SSW logo Blog - Michael's Musings

Sun, 05 Feb 2012

LVM mirroring: the right way

LVM now supports mirroring inside of LVM, rather than requiring that you put mirrors underneath LVM physical volumnes. This provides much more flexibility, and some volumnes can be mirrored, some not (such as swap partitions), and different RAID algorithms can be used. LVM uses the same underlying mechanisms as Linux RAID system (mdadm) to do the RAID operations, so there is no change in overall performance.

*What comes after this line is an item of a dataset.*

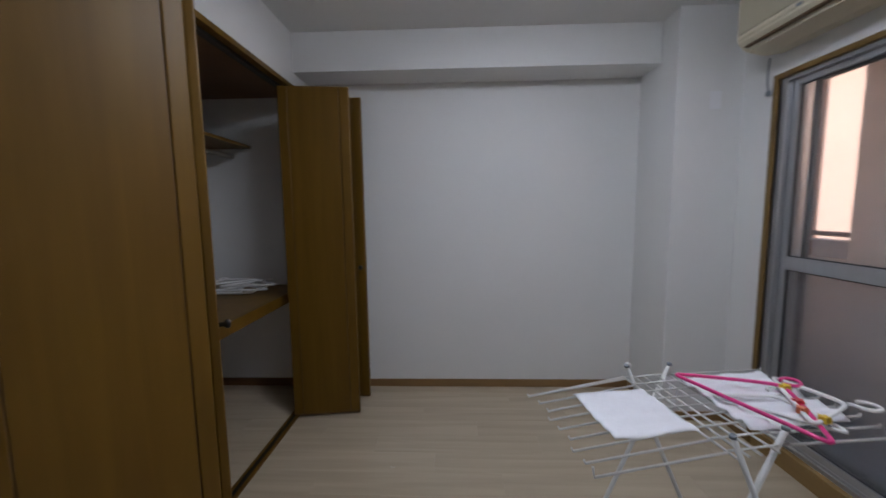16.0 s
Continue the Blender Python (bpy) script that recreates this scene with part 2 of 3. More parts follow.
# ---- walls ----
structure("wall_landing_north", boxes((-3.5, -0.77, 0, 0.1, -2.7, 3.0), (-0.77, 0.0, 0, 0.1, 2.07, 3.0)), PAPER, "white papered wall above the stairwell with a globe lamp", "wall")
structure("wall_east", boxes((0, 0.1, -0.19, BACK, -0.2, 3.0), (0, 0.1, -0.97, -0.19, 2.07, 3.0), (0, 0.1, -4.3, -0.97, -0.2, 3.0)), PAPER, "white papered partition wall with a doorway", "wall")
structure("wall_landing_south", boxes((-3.5, -1.67, -1.91, -1.79, -2.7, 3.0), (-1.67, -0.80, -1.91, -1.79, 2.07, 3.0), (-0.80, 0.0, -1.91, -1.79, -0.2, 3.0)), PAPER, "white papered wall beside the stairs with a doorway", "wall")
structure("wall_window_west", boxes((-3.5, -3.37, -1.79, -1.31, -2.7, 3.0), (-3.5, -3.37, -0.16, 0, -2.7, 3.0), (-3.5, -3.37, -1.31, -0.16, -2.7, 0.765), (-3.5, -3.37, -1.31, -0.16, 2.12, 3.0)), PAPER, "white papered wall with a sliding window over the stairs", "wall")
structure("wall_stair_ledge", B(-3.37, -3.04, -1.79, 0, -2.7, 0.75, bevel=0.008), PAPER, "white papered lower wall with a ledge under the window", "wall")
structure("wall_room_back", boxes((-3.55, -2.753, BACK, BACK + 0.15, -0.2, 2.6), (-1.05, 0.1, BACK, BACK + 0.15, -0.2, 2.6), (-2.753, -1.05, BACK, BACK + 0.15, 1.93, 2.6), (-2.753, -1.05, BACK, BACK + 0.15, -0.2, 0.06)), PAPER, "white papered wall with the balcony door", "wall")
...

Lucas and I learnt on the Hydra project that creating a mirror as follows:

lvconvert -m 1 --corelog /dev/nv0/time1root

or at lvcreate time:

lvcreate -L 4G --name time1root -m 1 --corelog --nosync /dev/nv0

while it works, produces a mirror that keeps certain meta-info in memory only. Should the machine reboot in an uncontrolled way, the mirror will be marked as bad and rebuilt in order to validate the meta-data.

On a machine with with VMs running (nvxen-0, crtlXX) after a reboot it can take hours for the mirror to rebuild. The correct answer it turns out is to use --mirrorlog mirrored, and an option to put the mirror logs anywhere.

lvconvert -m 1 --mirrorlog mirrored --alloc anywhere /dev/nv0/time1root The allocation policy of "anywhere" permits the two 4M mirror logs (4M is the minimum allocation that LVM can do) to be kept on the same disks as the data they are mirroring. Otherwise, if you have only two physical volumnes, you can not put the log anywhere and the default policy (which I think is wrong) is to insist that the mirrorlogs go on different volumnes than the data. (I don't know why this necessary)

Converting between is a pain: the only way I found to do this is to remove the mirroring and then re-create it.

ionice -c3 lvconvert -m 0 /dev/nv0/time1root ionice -c3 lvconvert -m 1 --mirrorlog mirrored --alloc anywhere /dev/nv0/time1root

I wrote a script to process the output of lvs and do this. The ionice keeps the process in the background, not chewing up I/O.

On the fresh boot after the crash however, you may find your system is almost completely unresponsive as it tries to resync dozens of mirrors. On that, /dev/md0-style raid devices get it right. How to fix: find the kcopyd kernel processes and run ionice on them:

ps ax | grep kcopyd | awk '{print $1}' | while read pid; do sudo ionice -i3 -p$pid; done

once you have done this, you can then get in long enough to run the lvconvert. I suggest you remove all the mirrors first (-m 0) as that stops the resync operation from getting in the way of the resync you will have to anyway.